Rows from a dataset of clips and code
-----
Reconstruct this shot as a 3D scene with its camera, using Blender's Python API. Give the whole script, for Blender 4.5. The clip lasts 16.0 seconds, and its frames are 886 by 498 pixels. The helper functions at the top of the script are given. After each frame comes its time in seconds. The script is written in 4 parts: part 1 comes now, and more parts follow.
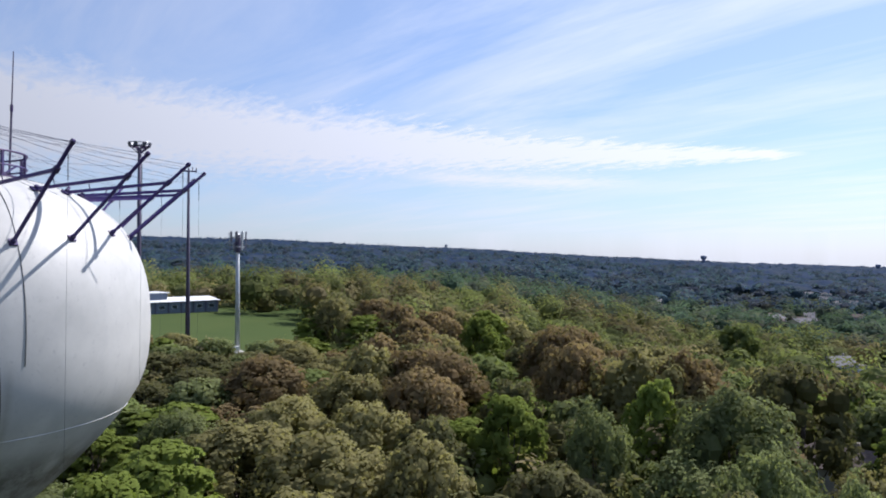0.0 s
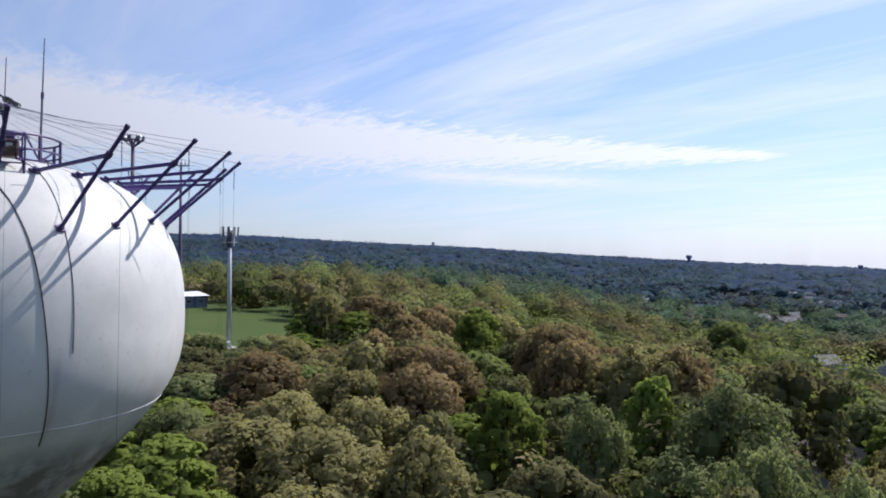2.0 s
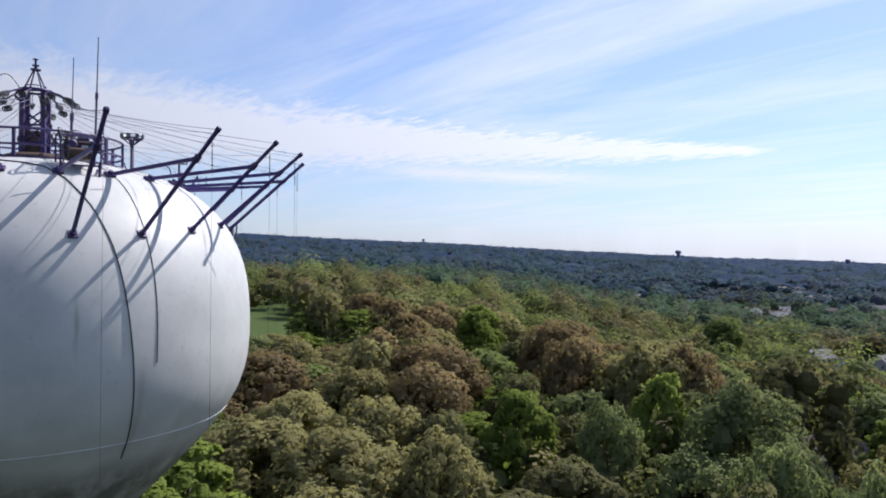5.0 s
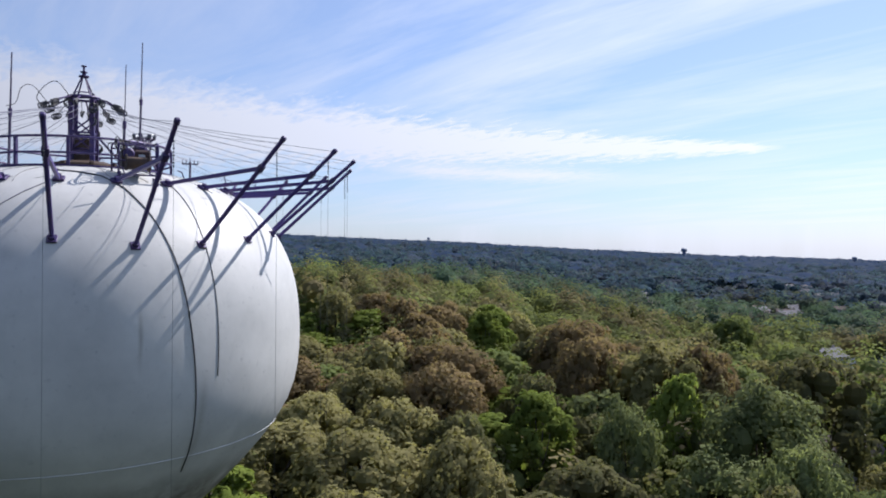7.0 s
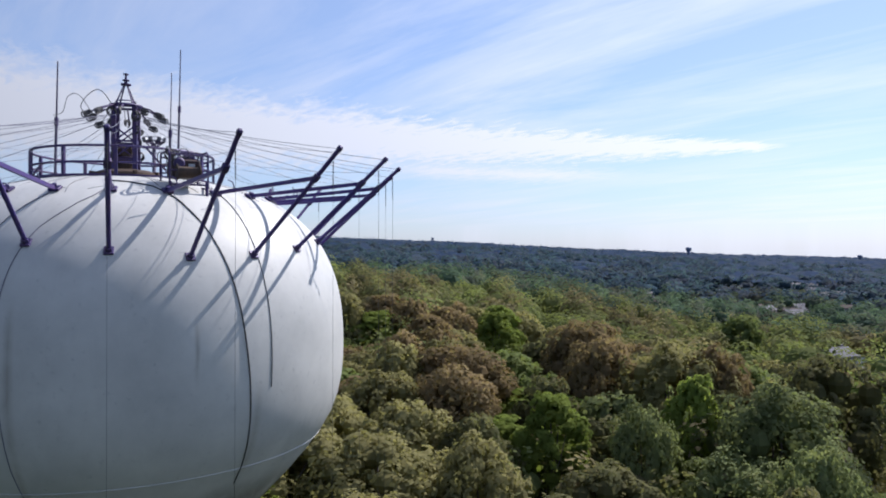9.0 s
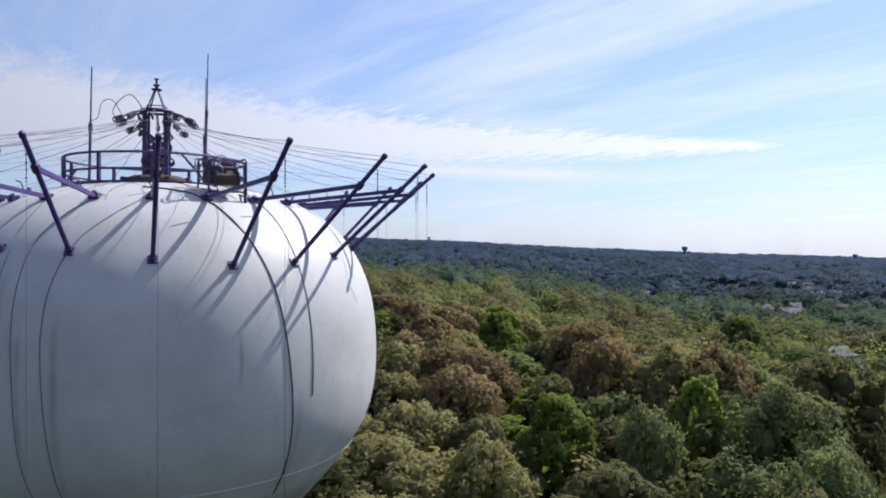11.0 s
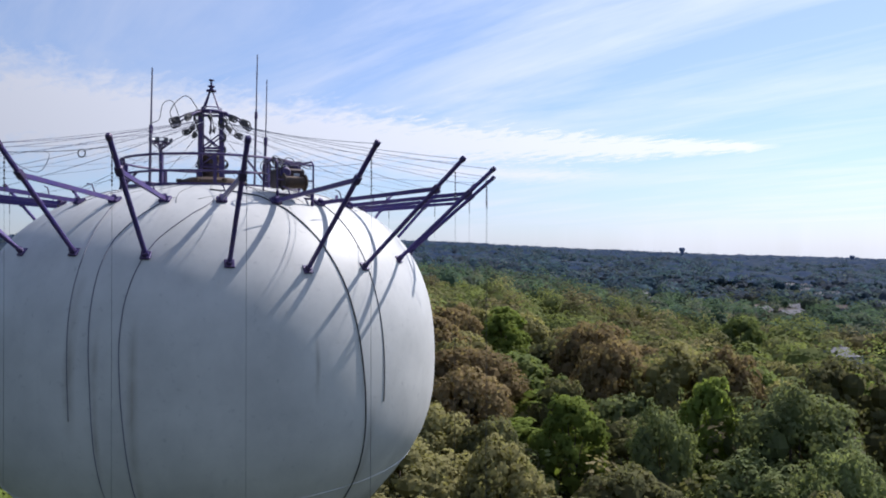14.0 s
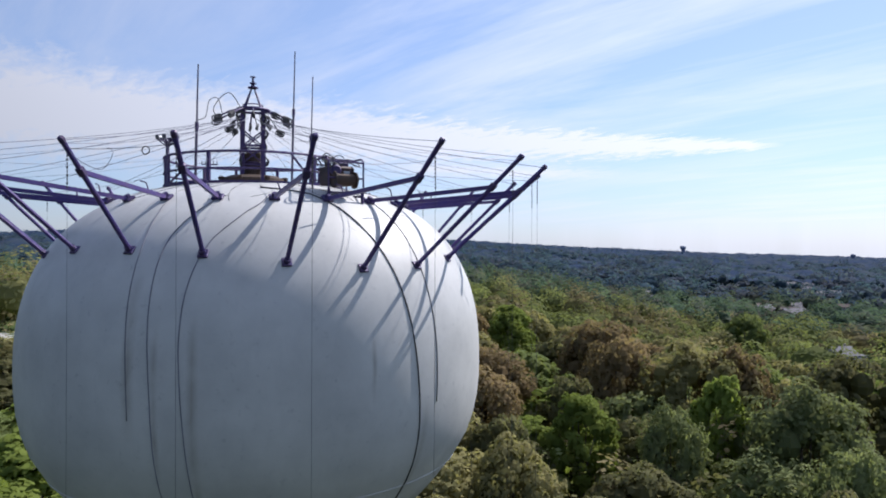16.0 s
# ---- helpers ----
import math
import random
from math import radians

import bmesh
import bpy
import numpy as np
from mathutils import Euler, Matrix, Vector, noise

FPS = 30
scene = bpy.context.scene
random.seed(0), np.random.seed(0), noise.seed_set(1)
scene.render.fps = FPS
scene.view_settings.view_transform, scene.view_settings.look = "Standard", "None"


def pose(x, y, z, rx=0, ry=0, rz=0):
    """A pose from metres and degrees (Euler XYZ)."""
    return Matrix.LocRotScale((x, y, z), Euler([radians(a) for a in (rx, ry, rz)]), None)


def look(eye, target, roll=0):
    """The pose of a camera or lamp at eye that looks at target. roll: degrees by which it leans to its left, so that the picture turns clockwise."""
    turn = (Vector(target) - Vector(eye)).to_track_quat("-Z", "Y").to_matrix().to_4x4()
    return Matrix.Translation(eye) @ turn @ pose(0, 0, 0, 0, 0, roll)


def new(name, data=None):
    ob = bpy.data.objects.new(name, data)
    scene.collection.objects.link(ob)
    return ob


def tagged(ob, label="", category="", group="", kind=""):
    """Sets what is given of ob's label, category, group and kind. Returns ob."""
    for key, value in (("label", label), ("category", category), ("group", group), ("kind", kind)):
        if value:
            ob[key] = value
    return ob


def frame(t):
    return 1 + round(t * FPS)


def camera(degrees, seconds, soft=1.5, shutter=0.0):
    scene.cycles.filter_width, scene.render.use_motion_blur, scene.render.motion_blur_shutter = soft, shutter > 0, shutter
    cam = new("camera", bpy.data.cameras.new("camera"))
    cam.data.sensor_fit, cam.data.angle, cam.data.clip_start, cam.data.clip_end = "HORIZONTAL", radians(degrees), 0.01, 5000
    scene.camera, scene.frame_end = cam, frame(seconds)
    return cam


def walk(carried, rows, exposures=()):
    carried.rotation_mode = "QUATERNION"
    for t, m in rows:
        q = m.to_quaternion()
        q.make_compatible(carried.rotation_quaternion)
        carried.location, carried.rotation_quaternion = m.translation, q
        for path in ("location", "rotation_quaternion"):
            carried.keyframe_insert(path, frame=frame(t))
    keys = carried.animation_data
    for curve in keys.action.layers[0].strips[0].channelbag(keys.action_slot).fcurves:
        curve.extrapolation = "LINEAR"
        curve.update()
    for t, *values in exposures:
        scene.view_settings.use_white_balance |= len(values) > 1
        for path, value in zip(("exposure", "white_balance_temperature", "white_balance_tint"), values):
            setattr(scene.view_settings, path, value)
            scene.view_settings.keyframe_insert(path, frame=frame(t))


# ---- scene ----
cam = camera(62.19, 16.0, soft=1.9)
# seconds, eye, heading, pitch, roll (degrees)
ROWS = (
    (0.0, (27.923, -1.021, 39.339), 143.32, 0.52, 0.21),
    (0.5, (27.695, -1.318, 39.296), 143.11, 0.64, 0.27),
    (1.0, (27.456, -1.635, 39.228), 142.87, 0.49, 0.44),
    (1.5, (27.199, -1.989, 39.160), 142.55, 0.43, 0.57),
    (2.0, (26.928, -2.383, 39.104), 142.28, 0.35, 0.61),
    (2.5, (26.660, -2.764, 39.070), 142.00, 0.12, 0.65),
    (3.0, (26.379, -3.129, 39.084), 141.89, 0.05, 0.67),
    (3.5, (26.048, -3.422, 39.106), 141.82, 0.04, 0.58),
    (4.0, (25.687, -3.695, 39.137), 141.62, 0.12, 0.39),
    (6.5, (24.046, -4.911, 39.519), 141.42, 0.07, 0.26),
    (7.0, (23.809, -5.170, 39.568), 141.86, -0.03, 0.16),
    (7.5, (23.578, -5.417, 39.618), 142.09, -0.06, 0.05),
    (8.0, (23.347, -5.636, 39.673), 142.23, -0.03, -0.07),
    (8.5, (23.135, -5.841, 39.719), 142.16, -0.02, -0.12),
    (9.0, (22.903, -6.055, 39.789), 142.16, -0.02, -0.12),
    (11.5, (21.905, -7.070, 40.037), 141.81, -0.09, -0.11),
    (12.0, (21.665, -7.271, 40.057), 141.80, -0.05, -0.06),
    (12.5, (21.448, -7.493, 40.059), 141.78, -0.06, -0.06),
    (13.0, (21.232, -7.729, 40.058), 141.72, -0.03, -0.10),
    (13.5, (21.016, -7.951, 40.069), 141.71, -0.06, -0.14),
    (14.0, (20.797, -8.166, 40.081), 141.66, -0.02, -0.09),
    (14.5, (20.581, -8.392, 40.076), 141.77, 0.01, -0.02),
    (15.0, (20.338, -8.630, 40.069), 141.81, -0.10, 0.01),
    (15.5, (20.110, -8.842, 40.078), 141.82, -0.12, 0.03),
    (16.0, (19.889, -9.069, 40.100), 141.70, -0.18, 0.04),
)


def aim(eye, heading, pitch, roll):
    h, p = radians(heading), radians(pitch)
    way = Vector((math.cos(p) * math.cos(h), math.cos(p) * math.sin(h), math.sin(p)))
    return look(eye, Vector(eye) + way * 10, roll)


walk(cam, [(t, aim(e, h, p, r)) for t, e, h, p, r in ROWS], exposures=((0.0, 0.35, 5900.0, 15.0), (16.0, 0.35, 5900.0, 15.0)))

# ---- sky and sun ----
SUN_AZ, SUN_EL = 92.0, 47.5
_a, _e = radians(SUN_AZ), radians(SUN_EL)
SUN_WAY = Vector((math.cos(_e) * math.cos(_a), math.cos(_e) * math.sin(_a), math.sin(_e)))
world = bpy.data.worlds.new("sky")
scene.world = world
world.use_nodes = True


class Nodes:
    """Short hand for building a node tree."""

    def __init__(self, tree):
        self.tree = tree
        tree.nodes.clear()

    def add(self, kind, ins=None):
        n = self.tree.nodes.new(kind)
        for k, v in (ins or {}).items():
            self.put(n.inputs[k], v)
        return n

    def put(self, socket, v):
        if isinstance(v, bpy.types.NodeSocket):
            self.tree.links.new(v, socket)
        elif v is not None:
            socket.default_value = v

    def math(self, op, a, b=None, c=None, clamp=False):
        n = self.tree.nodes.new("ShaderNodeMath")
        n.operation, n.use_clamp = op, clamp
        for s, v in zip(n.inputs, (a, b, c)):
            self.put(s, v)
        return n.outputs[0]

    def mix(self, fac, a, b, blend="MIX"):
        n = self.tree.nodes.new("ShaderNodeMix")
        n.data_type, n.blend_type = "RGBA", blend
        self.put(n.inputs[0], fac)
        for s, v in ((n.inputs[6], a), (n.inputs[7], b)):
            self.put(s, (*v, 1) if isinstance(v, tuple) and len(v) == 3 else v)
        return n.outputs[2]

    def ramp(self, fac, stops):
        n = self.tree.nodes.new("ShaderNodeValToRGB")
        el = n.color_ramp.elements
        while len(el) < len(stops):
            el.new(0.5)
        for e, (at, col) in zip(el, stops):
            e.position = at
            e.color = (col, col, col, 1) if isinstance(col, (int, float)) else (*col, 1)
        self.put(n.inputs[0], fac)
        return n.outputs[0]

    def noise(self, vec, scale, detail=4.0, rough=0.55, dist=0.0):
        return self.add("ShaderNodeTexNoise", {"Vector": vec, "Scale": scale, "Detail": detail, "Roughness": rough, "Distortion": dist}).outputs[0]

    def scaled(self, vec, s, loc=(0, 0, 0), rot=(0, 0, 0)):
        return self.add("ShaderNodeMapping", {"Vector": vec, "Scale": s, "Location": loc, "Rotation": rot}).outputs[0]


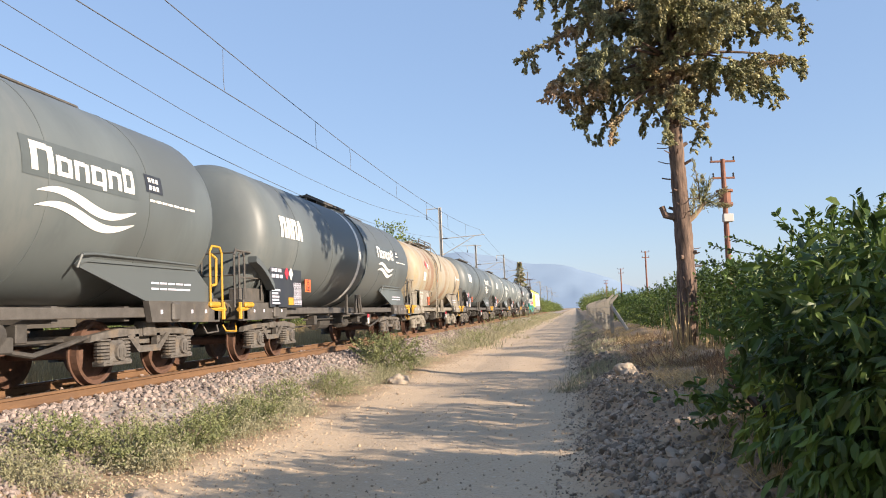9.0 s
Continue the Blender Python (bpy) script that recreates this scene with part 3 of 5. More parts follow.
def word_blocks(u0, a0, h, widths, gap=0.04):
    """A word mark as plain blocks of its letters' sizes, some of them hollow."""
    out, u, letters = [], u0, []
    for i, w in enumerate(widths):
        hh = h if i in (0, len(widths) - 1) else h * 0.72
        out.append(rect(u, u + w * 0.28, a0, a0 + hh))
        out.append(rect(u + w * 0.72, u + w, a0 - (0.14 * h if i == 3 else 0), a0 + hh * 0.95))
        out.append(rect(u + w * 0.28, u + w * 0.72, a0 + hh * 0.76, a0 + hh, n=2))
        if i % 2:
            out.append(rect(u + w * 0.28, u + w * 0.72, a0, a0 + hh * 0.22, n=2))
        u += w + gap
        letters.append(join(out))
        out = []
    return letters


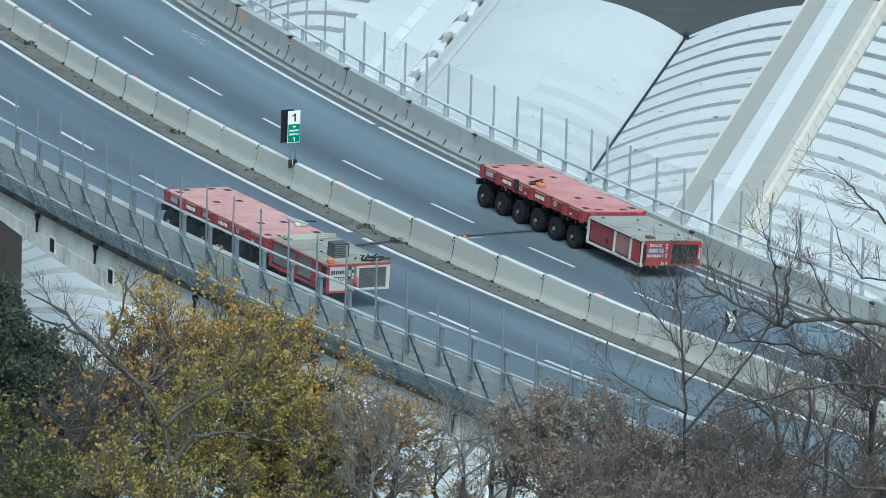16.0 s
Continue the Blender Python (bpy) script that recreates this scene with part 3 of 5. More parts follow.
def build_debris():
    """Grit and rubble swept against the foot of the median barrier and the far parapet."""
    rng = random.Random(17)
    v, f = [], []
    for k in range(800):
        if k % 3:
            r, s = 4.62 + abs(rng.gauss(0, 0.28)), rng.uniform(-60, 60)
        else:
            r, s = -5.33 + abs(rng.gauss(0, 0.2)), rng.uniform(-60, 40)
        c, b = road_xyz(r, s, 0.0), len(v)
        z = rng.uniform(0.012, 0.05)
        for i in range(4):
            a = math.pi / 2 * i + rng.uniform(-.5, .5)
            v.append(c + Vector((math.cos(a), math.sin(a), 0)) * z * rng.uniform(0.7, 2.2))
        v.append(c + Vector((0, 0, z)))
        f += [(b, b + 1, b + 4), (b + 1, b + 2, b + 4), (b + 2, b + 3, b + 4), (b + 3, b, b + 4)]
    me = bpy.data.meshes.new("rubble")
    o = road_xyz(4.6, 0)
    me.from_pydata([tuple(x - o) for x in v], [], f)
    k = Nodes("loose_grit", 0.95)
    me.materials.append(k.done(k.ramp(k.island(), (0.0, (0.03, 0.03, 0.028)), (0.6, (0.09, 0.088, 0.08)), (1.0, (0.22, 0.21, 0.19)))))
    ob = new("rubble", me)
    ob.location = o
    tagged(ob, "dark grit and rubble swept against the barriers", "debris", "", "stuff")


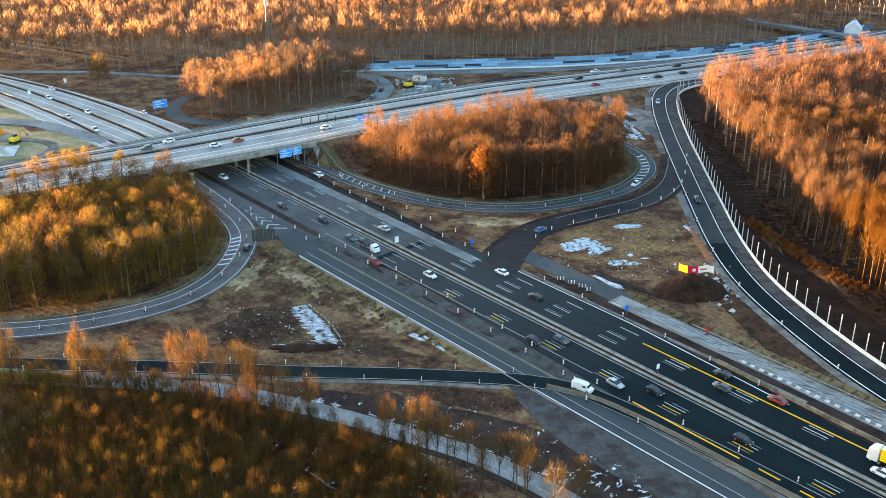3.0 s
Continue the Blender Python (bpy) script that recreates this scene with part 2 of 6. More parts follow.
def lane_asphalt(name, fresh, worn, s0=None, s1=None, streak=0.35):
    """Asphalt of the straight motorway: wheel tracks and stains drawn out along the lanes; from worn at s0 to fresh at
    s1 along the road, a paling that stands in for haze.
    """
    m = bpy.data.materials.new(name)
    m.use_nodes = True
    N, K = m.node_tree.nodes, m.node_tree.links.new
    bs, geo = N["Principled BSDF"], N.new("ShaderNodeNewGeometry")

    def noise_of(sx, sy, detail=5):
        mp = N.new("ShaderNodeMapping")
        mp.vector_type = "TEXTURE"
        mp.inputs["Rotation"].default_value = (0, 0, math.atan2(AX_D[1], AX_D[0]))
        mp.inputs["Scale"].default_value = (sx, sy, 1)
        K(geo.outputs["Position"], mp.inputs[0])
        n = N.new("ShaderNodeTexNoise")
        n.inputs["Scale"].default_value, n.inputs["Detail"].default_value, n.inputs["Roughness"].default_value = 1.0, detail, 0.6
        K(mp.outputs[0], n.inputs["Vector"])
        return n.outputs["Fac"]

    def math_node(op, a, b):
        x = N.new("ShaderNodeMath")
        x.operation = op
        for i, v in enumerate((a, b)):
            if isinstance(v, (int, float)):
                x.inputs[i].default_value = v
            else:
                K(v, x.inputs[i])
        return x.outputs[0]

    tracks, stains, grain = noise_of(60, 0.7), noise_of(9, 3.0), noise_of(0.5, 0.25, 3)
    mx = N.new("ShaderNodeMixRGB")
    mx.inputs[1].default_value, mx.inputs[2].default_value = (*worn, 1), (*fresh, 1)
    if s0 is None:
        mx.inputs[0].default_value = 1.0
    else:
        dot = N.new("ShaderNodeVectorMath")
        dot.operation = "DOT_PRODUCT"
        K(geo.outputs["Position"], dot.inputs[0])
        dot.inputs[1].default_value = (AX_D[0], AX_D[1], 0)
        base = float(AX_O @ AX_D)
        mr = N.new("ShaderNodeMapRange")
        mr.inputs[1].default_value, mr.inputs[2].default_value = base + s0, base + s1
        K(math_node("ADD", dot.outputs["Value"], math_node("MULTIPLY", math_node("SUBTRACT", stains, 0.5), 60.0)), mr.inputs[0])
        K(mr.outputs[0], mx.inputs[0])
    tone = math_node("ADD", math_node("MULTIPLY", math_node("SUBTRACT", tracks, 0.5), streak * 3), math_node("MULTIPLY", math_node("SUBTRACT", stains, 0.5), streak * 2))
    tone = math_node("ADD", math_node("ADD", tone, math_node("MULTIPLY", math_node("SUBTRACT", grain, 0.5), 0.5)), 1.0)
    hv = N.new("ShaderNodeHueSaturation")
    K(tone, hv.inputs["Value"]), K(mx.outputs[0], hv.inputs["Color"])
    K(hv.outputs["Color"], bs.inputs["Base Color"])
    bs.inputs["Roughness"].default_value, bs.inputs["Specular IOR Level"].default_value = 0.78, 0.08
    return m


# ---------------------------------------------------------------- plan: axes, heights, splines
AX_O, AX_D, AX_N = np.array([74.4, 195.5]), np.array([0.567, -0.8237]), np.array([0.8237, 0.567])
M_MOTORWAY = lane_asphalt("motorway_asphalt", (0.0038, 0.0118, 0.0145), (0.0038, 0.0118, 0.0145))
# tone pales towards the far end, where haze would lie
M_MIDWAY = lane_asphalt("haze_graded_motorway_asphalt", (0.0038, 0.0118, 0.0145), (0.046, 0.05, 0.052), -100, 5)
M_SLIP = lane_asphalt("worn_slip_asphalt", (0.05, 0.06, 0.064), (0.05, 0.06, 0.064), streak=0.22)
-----
* [WHAT YOU WILL DO] Return, please, the exact lines from the beginning of the entries above through the line containing "scene.render.fps = FPS", both included; pictures are left out.

* [FULL OUTPUT]
Reconstruct this shot as a 3D scene with its camera, using Blender's Python API. Give the whole script, for Blender 4.5. The clip lasts 16.0 seconds, and its frames are 886 by 498 pixels. The helper functions at the top of the script are given. After each frame comes its time in seconds. The script is written in 4 parts: part 1 comes now, and more parts follow.
0.0 s
2.0 s
5.0 s
7.0 s
9.0 s
11.0 s
14.0 s
16.0 s
# ---- helpers ----
import math
import random
from math import radians

import bmesh
import bpy
import numpy as np
from mathutils import Euler, Matrix, Vector, noise

FPS = 30
scene = bpy.context.scene
random.seed(0), np.random.seed(0), noise.seed_set(1)
scene.render.fps = FPS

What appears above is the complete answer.